A slightly lesser light among towering figures of early Southern Baptists like James P. Boyce stands the magnificent Texan, Benajah Harvey Carroll (1843-1914). While Carroll died a Texan he was born in Mississippi. And his greatest contribution to Baptist life was his assistance in founding the Southwestern Baptist Theological Seminary in 1908.
When we read Carroll alongside Boyce, the difference remains stunning. Boyce was a trained systematician who undeniably bore and gladly wore the brand-marks of his Princetonian mentors, Warfield and Hodge. A well-ordered theological system fills Boyce’s literary tank.

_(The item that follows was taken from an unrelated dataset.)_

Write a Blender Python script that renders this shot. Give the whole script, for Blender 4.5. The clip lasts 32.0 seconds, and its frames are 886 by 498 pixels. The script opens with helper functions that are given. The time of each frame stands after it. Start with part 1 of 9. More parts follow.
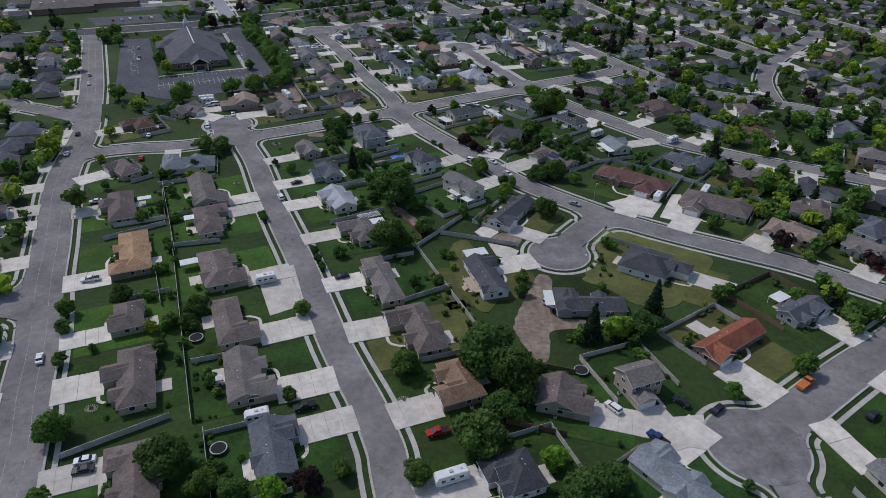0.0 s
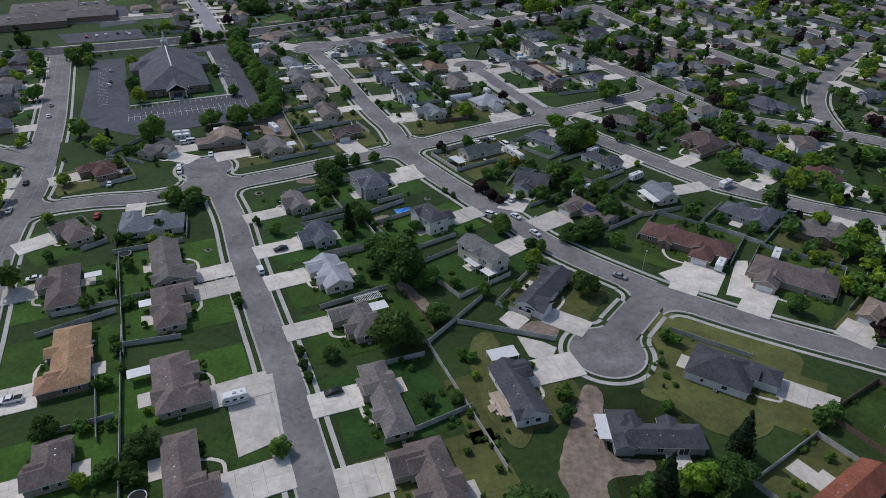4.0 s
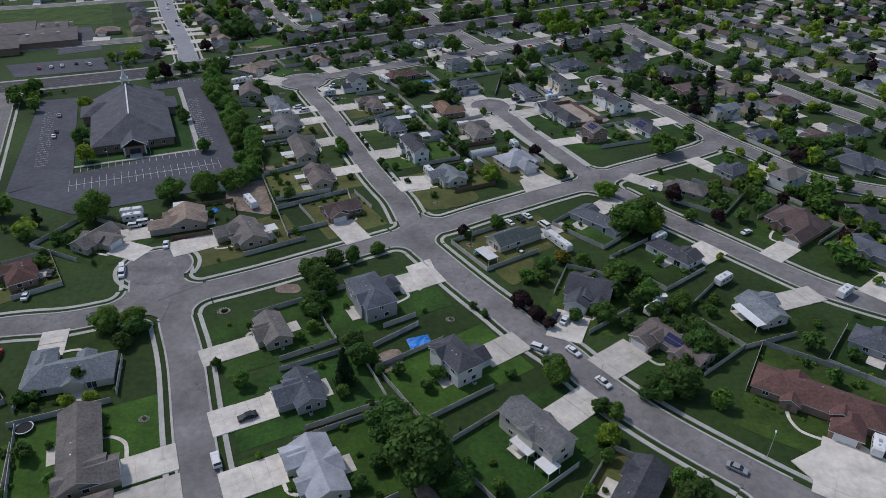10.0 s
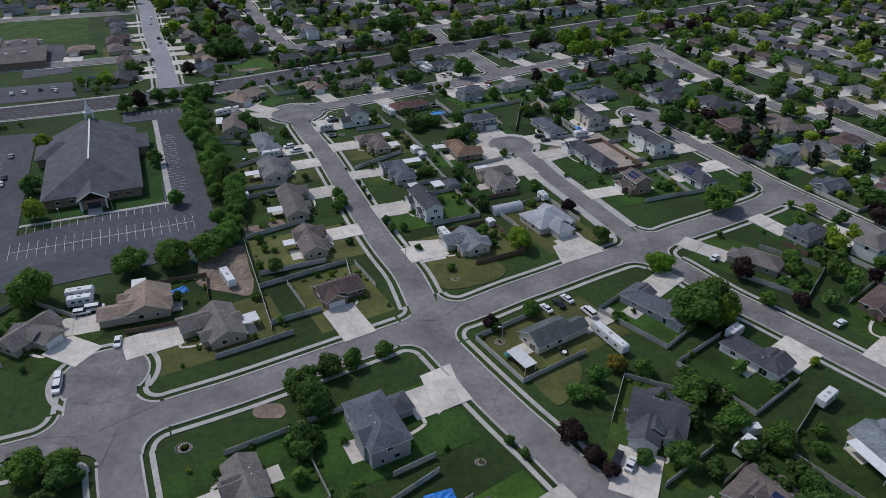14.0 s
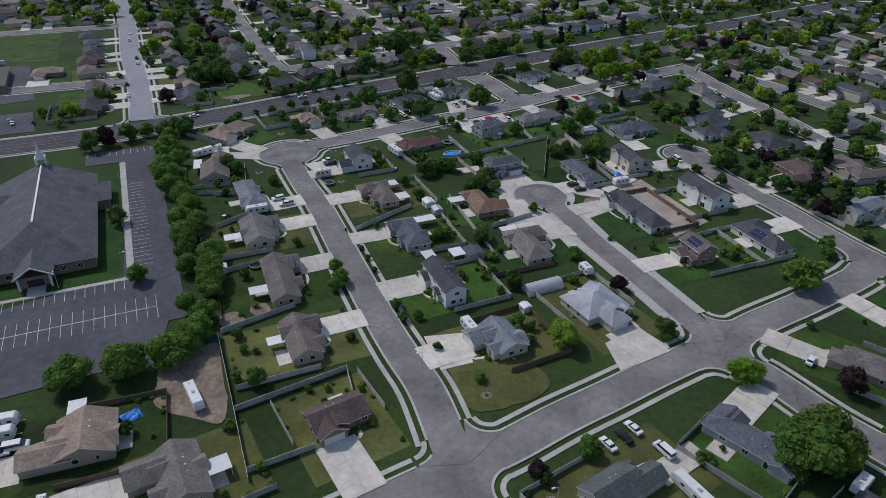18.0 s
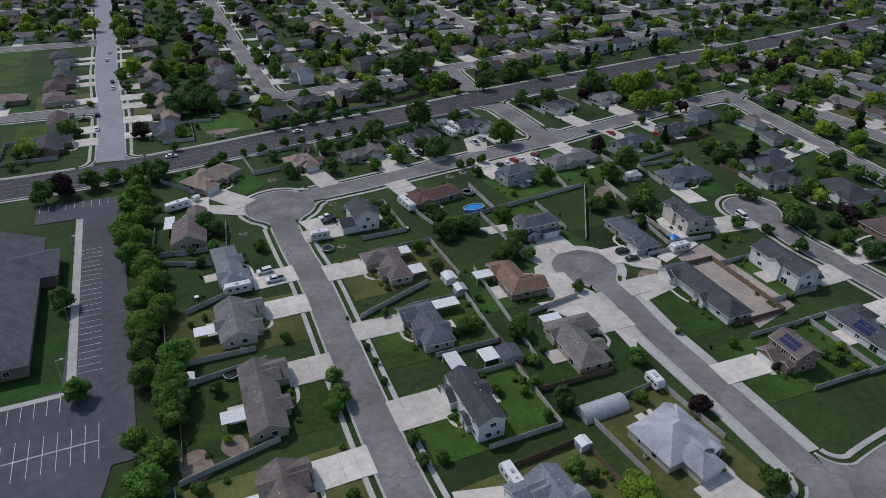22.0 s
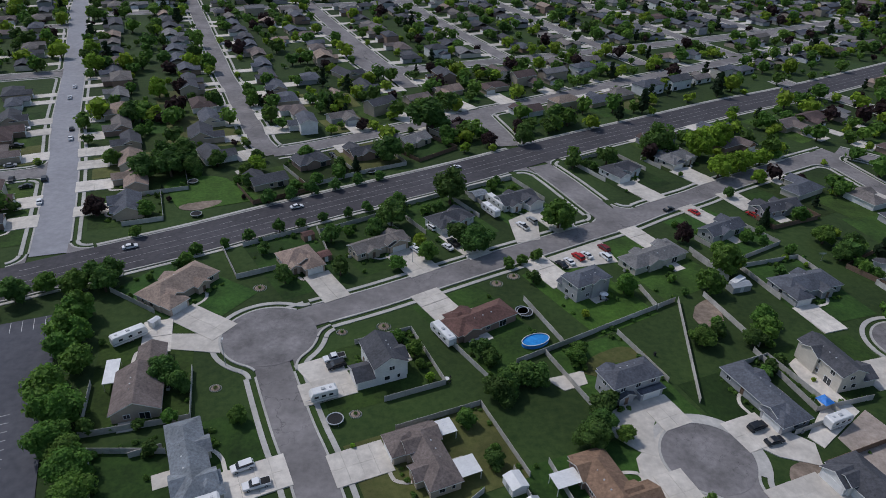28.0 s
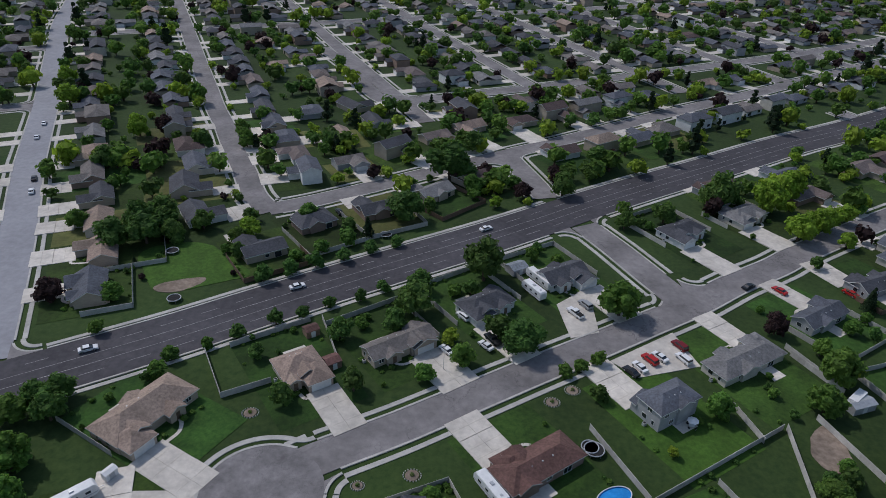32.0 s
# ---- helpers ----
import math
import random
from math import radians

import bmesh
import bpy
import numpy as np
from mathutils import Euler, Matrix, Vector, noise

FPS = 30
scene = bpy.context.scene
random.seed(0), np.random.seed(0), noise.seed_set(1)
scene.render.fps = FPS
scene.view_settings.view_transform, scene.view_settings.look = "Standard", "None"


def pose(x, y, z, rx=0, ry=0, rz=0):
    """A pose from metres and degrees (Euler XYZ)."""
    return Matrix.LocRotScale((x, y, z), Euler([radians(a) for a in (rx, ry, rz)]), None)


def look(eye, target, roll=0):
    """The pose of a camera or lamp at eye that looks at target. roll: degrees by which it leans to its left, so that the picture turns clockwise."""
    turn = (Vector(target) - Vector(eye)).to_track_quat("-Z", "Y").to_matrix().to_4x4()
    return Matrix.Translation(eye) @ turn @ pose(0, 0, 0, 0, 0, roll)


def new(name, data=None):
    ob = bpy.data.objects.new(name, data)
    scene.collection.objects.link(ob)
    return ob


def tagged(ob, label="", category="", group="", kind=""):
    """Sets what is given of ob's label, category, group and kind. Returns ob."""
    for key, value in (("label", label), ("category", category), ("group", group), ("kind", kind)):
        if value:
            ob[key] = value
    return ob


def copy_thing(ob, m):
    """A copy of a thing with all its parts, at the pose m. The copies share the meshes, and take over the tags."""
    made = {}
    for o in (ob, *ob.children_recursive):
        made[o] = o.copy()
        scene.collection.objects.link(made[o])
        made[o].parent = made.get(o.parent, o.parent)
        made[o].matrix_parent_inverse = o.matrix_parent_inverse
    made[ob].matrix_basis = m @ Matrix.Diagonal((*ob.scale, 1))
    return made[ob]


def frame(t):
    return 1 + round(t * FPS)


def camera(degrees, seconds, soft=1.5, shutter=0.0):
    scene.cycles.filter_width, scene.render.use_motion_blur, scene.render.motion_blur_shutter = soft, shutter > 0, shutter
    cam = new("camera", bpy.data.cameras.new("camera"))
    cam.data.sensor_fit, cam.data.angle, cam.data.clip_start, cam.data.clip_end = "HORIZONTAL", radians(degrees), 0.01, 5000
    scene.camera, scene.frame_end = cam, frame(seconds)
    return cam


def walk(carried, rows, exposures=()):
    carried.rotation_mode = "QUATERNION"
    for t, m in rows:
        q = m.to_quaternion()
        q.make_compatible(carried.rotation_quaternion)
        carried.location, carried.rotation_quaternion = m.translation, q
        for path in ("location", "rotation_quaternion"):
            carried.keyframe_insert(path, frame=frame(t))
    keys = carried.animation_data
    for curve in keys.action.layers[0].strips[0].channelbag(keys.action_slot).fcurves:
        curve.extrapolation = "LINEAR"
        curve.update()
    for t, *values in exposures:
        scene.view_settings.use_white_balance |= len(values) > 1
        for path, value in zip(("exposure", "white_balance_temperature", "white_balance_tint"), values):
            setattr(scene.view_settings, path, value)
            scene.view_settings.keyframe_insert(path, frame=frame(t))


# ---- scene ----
# ---- the camera and its flight ----
cam = camera(66.87, 32.0, soft=0.8)
PATH = [
    (0, (0.00, -0.00, 122.01), (0.00, 171.13, 18.50), 1.26),
    (1, (-1.11, 14.08, 121.59), (-1.35, 185.14, 17.96), 1.11),
    (2, (-2.24, 28.08, 121.22), (-2.72, 199.06, 17.45), 0.97),
    (3, (-3.44, 41.92, 120.92), (-4.12, 212.81, 17.01), 0.85),
    (4, (-4.73, 55.51, 120.75), (-5.55, 226.30, 16.67), 0.75),
    (5, (-6.12, 68.81, 120.71), (-7.03, 239.48, 16.46), 0.67),
    (6, (-7.61, 81.91, 120.75), (-8.55, 252.47, 16.32), 0.62),
    (7, (-9.17, 94.93, 120.79), (-10.08, 265.41, 16.22), 0.60),
    (8, (-10.77, 108.00, 120.72), (-11.62, 278.44, 16.09), 0.59),
    (9, (-12.39, 121.20, 120.49), (-13.16, 291.68, 15.91), 0.60),
    (10, (-14.05, 134.52, 120.12), (-14.70, 305.07, 15.67), 0.64),
    (11, (-15.77, 147.88, 119.67), (-16.29, 318.55, 15.39), 0.69),
    (12, (-17.56, 161.23, 119.18), (-17.95, 332.02, 15.10), 0.76),
    (13, (-19.44, 174.52, 118.69), (-19.69, 345.42, 14.80), 0.85),
    (14, (-21.38, 187.77, 118.21), (-21.50, 358.78, 14.49), 0.95),
    (15, (-23.37, 201.03, 117.75), (-23.34, 372.12, 14.18), 1.04),
    (16, (-25.36, 214.31, 117.30), (-25.17, 385.48, 13.84), 1.11),
    (17, (-27.33, 227.67, 116.87), (-26.99, 398.87, 13.49), 1.15),
    (18, (-29.27, 241.05, 116.42), (-28.79, 412.30, 13.11), 1.16),
    (19, (-31.18, 254.40, 115.92), (-30.62, 425.71, 12.70), 1.18),
    (20, (-33.04, 267.69, 115.34), (-32.49, 439.08, 12.27), 1.21),
    (21, (-34.87, 280.87, 114.66), (-34.42, 452.40, 11.82), 1.27),
    (22, (-36.73, 293.94, 113.97), (-36.44, 465.63, 11.38), 1.36),
    (23, (-38.70, 306.93, 113.35), (-38.58, 478.76, 11.00), 1.48),
    (24, (-40.85, 319.85, 112.90), (-40.84, 491.79, 10.74), 1.61),
    (25, (-43.22, 332.71, 112.69), (-43.25, 504.70, 10.62), 1.75),
    (26, (-45.79, 345.52, 112.65), (-45.77, 517.53, 10.61), 1.89),
    (27, (-48.46, 358.26, 112.66), (-48.37, 530.29, 10.66), 2.01),
    (28, (-51.18, 370.93, 112.63), (-51.02, 543.02, 10.73), 2.10),
    (29, (-53.88, 383.52, 112.46), (-53.68, 555.74, 10.78), 2.14),
    (30, (-56.56, 396.06, 112.19), (-56.35, 568.46, 10.80), 2.15),
    (31, (-59.22, 408.56, 111.83), (-59.03, 581.17, 10.81), 2.13),
    (32, (-61.88, 421.04, 111.44), (-61.70, 593.89, 10.82), 2.10),
]
walk(cam, [(t, look(eye, target, roll)) for t, eye, target, roll in PATH], exposures=[(0, -0.68, 6180, 13), (32, -0.68, 6180, 13)])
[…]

Contrarily, to read Carroll is to read what can only be called by many today a hopelessly addicted biblicist. System or no system, good system or bad system could not latch on to either Carroll’s mind or heart. He wed himself solely to what the Bible reveals rather than what a man could reason. Now this is not to imply Boyce possessed neither biblical conviction nor commitment. Rather for Boyce, it seems his theological method focused more on systematizing and reasoning while Carroll’s methodical center was biblical exegesis.
Below is a commentary Carroll wrote on a brief section in Boyce’s theology textbook which illustrates nicely the distinction just made between these two Baptist giants.. Carroll’s remarks are found amidst his general comments on Ephesians 1:15-21 in his popular An Interpretation of the English Bible: Colossians, Ephesians, and Hebrews (emphasis original):
I hold James P. Boyce to be the greatest all-around Baptist ever produced by the South. While in his Systematic Theology he teaches that expiation of the sins of all men must mean universal salvation, yet before he closes his discussion he uses these remarkable words, which I cite:
(1) While for the elect he made an actual atonement, by which they are actually reconciled to God, and because of which are made the subjects of the special divine grace by which they became believers in Christ, and are justified through him.
(2) Christ at the same time and in the same work, wrought out a means of reconciliation for all men, which removed every legal obstacle to their salvation, upon their acceptance of the same conditions upon which the salvation is given to the elect. Abstract of Theology, revised by F. H. Kerfoot, p. 296.
(3) On page 297 he says, The atoning work of Christ was not sufficient for the salvation of man. That work was only Godward, and only removed all the obstacles in the way of God’s pardon of the sinner. But the sinner is also at enmity with God, and must be brought to accept salvation, and must learn to love and serve God. It is the special work of the Holy Spirit to bring this about. The first step here is to make known to man the gospel, which contains the glad tidings of salvation, under such influences as ought to lead to its acceptance.
For the purpose of comment I mark these paragraphs (1), (2), and (3). It seems difficult to reconcile (1) with (3) but (2) and (3) are in perfect harmony. In (1) he says that “for the elect he made actual atonement” … “they were actually reconciled to God.” But in (3) he says that “the atoning work was not sufficient for the salvation of man, that work was only Godward, and only removed all the obstacles in the way of God’s pardon for the sinner.” This language applies of course to the elect. But in (2) he says, “Christ wrought out a means of reconciliation for all men which removed every legal obstacle to their salvation.” Then for the elect the atonement “was not sufficient for the salvation of man” and “only removed all the obstacles in the way of God’s pardon for the sinner,” and if for the nonelect the atonement wrought out a means of reconciliation,” “removing every legal obstacle to their salvation,” what is the difference Godward? What is the difference so far as Christ’s work is concerned? Does not the difference come in the Spirit’s work in connection with the application of the atonement and the ministry of reconciliation? Do election and foreordination become operative toward atonement or toward acceptance of the atonement? These questions are submitted for consideration in the realm of the study of systematic theology. The author does not dogmatize on them.
Carroll goes on to offer his reservations in dealing with subjects which he felt only philosophy could answer, or more true to Carroll, only subjects about which philosophy could speculate. He ends with an exhortation to commit ourselves in taking all the Scripture says and nothing more. In other words, Carroll desired biblical exegesis to precede and ground all theological conclusions. For him, systematic theology intentionally took second string to textual fidelity.
Hear Carroll’s desperately needed words in a day and age when far too many of us search for texts to backup our already preconceived theology:
Let us do with this or any other philosophy what we will, but let us not hesitate to accept all that the Scriptures teach on this matter. When we read John 10:14-16; 11:26-29; Acts 13:48; Romans 8:28-29; Ephesians 5:25-32, let us not abate one jot of their clear teaching of Christ’s death for the elect and their certain salvation. And when we read John 1:29; 3:16; 1 Timothy 4:10; Hebrews 2:9; 1 John 2:2; Ezekiel 33: 11; Matthew 28:19; 1 Timothy 2:4, let us beware lest our theory, or philosophy, of the atonement constrain us to question God’s sincerity, and disobey his commands. There are many true things in and out of the Bible beyond our satisfactory explanation. Let faith apprehend even where the finite mind cannot comprehend.